The Graphic Novel: Words and Graphic Expression in Encounter with Trauma

The use of graphic novels (such as Maus: A Survivor's Tale, Anne Frank: The Graphic Diary, and others) has the potential to bring about significant change in Holocaust education and, in its wake, the teaching of its particular and universal lessons. The combination of text and visual image creates a multi-sensory experience well suited to the digital generation, yet its power runs far deeper:

  1. Humanization of the narrative: Illustration enables faces and bodies to be given to the personal story, transforming victims from numbers into human beings capable of expression and emotion.
  2. Representation of the unrepresentable: At times, a symbolic illustration can convey the horror or the dissociated feeling of trauma in ways that realistic photography or dry text cannot.
  3. Bridging generational gaps: Visual language is often more accessible and less threatening, enabling a "soft entry" into the most difficult subject matter.
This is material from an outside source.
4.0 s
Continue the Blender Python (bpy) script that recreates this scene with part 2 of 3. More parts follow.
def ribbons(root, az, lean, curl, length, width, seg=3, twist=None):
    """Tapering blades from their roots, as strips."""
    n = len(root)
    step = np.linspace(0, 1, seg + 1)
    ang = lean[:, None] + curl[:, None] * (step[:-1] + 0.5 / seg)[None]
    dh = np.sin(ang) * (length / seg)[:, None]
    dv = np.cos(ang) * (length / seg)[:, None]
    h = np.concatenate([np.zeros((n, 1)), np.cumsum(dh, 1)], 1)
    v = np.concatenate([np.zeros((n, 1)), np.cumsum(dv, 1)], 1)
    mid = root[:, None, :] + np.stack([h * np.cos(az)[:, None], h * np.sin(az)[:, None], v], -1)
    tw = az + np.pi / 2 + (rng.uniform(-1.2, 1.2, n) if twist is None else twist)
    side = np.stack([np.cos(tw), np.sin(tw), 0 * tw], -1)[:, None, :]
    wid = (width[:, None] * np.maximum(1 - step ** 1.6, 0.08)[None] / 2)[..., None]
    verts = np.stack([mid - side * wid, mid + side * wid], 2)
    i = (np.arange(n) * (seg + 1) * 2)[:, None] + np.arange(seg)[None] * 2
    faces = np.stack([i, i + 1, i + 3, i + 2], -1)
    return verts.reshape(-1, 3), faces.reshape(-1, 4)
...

In order to enable the teaching of charged subjects such as the Holocaust through graphic novels, teachers must undergo appropriate training. The graphic text bears no resemblance to an ordinary textbook; it is multi-layered and complex in its decoding. In addition, teachers in Israel who have not undergone training erroneously believe that graphic novels are suited to teaching at a young age (to keep atrocity images at a distance) and are not appropriate for adolescents. Appropriate training allows teachers to specialize in teaching all age groups through these visual texts.

Holocaust Memory in the Shadow of October 7th

The events of October 7th 2023, posed an unprecedented challenge to Holocaust memory in Israel. For the first time since the founding of the state, the Israeli public was exposed — on a vast and concentrated scale — to scenes of massacre and pogrom within its own home, evoking direct collective associations with the days of the Holocaust.
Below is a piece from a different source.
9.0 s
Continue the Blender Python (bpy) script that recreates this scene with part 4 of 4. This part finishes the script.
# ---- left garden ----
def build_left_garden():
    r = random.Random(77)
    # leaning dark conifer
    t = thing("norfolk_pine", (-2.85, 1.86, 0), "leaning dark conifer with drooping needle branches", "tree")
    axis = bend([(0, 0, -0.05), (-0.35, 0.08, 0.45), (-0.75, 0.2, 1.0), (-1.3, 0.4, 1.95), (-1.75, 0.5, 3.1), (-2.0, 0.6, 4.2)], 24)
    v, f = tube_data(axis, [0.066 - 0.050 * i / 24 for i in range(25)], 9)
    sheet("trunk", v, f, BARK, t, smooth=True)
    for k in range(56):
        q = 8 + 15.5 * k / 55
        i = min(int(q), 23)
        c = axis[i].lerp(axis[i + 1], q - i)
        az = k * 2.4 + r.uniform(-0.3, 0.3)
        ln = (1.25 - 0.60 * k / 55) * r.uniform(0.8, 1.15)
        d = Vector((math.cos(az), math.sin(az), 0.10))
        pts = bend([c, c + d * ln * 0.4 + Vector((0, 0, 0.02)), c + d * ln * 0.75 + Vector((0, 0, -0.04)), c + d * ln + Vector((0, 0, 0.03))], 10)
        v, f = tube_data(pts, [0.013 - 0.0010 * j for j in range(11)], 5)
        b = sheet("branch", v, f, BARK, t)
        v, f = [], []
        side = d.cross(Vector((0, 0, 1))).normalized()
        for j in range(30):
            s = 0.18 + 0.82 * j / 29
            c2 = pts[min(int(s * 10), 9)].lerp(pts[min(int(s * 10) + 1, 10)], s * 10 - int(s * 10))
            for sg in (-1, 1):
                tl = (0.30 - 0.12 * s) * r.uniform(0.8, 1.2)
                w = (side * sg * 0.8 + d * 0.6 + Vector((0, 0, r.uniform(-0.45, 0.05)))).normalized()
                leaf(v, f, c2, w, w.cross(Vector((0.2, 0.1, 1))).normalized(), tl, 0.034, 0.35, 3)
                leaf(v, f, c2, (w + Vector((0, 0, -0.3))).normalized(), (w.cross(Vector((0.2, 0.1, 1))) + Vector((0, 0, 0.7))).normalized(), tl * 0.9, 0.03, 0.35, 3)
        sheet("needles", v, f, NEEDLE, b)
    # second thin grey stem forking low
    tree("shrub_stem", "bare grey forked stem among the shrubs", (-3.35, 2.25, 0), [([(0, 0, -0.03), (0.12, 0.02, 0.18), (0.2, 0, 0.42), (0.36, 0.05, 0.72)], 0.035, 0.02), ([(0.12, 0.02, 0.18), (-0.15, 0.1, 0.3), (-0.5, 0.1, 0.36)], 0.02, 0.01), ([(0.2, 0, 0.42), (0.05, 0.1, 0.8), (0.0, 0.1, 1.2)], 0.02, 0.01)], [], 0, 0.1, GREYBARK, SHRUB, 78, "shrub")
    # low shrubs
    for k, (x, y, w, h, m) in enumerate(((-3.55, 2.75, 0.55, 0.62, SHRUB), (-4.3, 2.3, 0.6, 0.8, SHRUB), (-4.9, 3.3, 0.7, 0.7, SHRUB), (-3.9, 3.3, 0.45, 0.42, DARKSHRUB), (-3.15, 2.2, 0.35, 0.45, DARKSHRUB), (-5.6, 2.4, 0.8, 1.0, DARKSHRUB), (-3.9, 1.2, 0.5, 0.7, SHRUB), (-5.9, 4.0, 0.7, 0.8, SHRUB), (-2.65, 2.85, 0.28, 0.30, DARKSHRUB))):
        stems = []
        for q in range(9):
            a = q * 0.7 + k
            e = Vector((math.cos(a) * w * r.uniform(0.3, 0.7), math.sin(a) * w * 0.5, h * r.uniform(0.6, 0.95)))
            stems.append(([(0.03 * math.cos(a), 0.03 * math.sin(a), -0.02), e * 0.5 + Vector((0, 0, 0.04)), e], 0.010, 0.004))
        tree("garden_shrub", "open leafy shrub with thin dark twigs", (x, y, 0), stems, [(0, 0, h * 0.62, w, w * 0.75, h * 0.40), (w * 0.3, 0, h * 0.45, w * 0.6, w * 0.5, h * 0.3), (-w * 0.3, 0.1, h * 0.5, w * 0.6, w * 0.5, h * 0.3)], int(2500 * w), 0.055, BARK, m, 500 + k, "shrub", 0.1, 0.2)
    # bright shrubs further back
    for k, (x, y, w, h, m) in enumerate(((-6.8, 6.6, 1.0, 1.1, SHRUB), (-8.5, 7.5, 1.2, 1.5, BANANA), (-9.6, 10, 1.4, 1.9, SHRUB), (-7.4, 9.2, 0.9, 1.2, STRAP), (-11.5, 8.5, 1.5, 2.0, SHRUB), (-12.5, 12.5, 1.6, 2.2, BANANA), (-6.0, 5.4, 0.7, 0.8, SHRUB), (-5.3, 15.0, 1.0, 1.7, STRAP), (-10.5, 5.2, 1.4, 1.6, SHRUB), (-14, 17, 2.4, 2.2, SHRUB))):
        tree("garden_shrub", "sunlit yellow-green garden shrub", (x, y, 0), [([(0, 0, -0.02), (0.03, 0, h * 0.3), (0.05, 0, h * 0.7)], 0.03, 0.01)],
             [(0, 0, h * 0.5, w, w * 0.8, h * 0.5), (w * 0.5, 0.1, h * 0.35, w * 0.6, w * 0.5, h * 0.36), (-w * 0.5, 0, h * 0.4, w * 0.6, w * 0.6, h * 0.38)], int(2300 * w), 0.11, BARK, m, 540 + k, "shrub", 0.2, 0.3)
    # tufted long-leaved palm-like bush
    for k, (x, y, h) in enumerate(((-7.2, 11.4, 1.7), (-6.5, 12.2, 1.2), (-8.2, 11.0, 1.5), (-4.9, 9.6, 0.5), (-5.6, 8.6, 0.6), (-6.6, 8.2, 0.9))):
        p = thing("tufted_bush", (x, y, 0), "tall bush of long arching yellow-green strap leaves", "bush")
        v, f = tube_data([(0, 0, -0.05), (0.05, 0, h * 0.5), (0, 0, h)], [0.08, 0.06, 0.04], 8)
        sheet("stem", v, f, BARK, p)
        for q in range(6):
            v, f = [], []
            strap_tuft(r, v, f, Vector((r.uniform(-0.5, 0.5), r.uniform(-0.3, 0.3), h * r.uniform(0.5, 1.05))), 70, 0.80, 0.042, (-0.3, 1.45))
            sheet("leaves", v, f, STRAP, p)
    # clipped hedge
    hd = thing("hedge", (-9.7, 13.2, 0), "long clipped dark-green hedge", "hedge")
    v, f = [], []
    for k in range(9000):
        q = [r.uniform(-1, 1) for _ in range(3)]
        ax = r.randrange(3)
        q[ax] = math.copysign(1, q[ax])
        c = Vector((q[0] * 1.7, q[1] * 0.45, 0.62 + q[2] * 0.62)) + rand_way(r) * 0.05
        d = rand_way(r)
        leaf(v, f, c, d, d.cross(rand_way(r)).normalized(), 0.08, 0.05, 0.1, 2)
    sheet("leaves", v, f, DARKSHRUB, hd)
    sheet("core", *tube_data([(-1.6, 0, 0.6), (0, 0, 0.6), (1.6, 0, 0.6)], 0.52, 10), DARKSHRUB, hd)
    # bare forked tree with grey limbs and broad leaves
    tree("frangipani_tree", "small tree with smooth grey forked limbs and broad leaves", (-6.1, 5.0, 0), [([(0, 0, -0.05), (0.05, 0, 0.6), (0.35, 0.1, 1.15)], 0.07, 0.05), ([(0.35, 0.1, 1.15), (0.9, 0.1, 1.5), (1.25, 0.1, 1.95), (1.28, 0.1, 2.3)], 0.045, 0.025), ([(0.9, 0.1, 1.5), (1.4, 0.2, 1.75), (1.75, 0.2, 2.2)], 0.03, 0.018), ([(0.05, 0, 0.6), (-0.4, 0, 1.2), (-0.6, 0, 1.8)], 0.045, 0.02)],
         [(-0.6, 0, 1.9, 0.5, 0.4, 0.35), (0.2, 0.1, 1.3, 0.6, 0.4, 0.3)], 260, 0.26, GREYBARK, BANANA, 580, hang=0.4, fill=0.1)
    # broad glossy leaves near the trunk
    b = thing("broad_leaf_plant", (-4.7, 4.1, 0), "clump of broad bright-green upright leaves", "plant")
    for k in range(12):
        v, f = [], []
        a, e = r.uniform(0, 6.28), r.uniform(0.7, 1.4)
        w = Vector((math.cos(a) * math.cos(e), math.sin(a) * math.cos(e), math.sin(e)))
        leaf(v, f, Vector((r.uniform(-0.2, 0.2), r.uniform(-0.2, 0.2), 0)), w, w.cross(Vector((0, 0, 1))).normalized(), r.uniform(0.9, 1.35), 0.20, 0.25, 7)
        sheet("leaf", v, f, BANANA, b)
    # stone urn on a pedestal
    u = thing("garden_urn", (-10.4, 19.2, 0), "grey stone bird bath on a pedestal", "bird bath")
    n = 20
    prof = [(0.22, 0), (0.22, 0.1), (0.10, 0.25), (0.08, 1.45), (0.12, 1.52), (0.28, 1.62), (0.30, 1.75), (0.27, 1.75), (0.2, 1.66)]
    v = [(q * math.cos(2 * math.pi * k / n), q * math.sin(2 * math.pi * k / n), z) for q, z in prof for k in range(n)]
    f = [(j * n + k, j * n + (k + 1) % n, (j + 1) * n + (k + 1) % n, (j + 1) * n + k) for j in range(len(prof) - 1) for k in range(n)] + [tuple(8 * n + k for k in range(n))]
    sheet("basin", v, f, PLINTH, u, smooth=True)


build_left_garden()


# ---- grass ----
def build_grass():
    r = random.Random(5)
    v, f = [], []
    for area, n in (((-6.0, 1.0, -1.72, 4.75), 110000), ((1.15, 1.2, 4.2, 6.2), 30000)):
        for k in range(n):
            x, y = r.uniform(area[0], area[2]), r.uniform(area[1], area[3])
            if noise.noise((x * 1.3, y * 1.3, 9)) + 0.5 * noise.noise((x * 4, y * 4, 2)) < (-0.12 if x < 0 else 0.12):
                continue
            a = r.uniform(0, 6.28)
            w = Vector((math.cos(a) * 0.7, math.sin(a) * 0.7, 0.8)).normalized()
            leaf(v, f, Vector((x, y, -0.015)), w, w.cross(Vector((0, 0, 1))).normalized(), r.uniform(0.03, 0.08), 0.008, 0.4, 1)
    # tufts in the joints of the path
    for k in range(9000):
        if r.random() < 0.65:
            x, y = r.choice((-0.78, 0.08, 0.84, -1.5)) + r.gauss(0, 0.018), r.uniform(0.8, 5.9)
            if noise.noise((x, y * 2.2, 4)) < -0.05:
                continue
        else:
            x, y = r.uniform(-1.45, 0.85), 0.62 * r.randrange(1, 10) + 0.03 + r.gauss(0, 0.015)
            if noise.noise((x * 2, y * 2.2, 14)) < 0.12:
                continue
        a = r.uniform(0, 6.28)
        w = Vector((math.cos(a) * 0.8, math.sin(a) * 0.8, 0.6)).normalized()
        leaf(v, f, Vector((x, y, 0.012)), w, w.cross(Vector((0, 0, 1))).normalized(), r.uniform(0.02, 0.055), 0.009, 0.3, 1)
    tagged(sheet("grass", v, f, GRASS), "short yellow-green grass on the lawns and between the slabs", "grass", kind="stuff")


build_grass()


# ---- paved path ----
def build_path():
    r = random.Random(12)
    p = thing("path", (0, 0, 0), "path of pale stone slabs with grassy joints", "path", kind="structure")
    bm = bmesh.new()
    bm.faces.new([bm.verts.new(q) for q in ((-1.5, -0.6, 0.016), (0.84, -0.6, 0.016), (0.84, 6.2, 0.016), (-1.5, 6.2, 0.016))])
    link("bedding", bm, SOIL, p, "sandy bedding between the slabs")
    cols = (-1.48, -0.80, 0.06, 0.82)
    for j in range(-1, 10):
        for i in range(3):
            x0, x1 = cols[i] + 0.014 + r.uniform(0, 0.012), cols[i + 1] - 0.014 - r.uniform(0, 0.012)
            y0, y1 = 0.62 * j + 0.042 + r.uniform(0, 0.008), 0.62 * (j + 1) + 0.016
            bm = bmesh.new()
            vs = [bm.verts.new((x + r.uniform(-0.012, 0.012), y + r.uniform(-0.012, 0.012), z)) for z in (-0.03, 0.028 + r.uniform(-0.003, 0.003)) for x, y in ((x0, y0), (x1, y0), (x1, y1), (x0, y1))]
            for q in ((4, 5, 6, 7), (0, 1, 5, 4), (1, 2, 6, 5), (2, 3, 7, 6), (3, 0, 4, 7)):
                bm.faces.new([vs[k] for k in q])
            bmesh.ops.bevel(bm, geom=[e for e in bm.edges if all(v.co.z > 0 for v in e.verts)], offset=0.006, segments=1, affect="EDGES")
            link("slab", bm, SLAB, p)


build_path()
In this new reality, dialogic teaching and graphic novels have a critical role to play:

  • The possibility of processing present trauma: Classroom dialogue enables students to distinguish between past and present, while legitimizing shared pain. This is a space in which concepts of "helplessness" versus "heroism" can be discussed without falling into the trap of simplistic historical comparisons.
  • The resilience inherent in story: Graphic novels, which often deal with survival and rebuilding after destruction, serve as a model of hope. They can show that even from the greatest rupture it is possible to grow, to create, and to tell a story.

 

Passing the Torch

The combination of open and containing discourse with contemporary visual media has the potential to transform Holocaust memory from a subject studied for an exam into a moral compass. Especially now, as Israeli society contends with its own bleeding wounds, these tools enable us to remember the past not only in order to mourn it, but to draw from it the strength to build a more moral and resilient future. Holocaust memory is not static; it is an ongoing dialogue between what was, and who we choose to be today. The great challenge is to transform Holocaust education — through a range of dialogic means such as graphic novels — into a shared endeavor for communities of Jews and Arabs, Zionists and Palestinians, and additional populations within Israeli society, around the universal lessons of the Holocaust.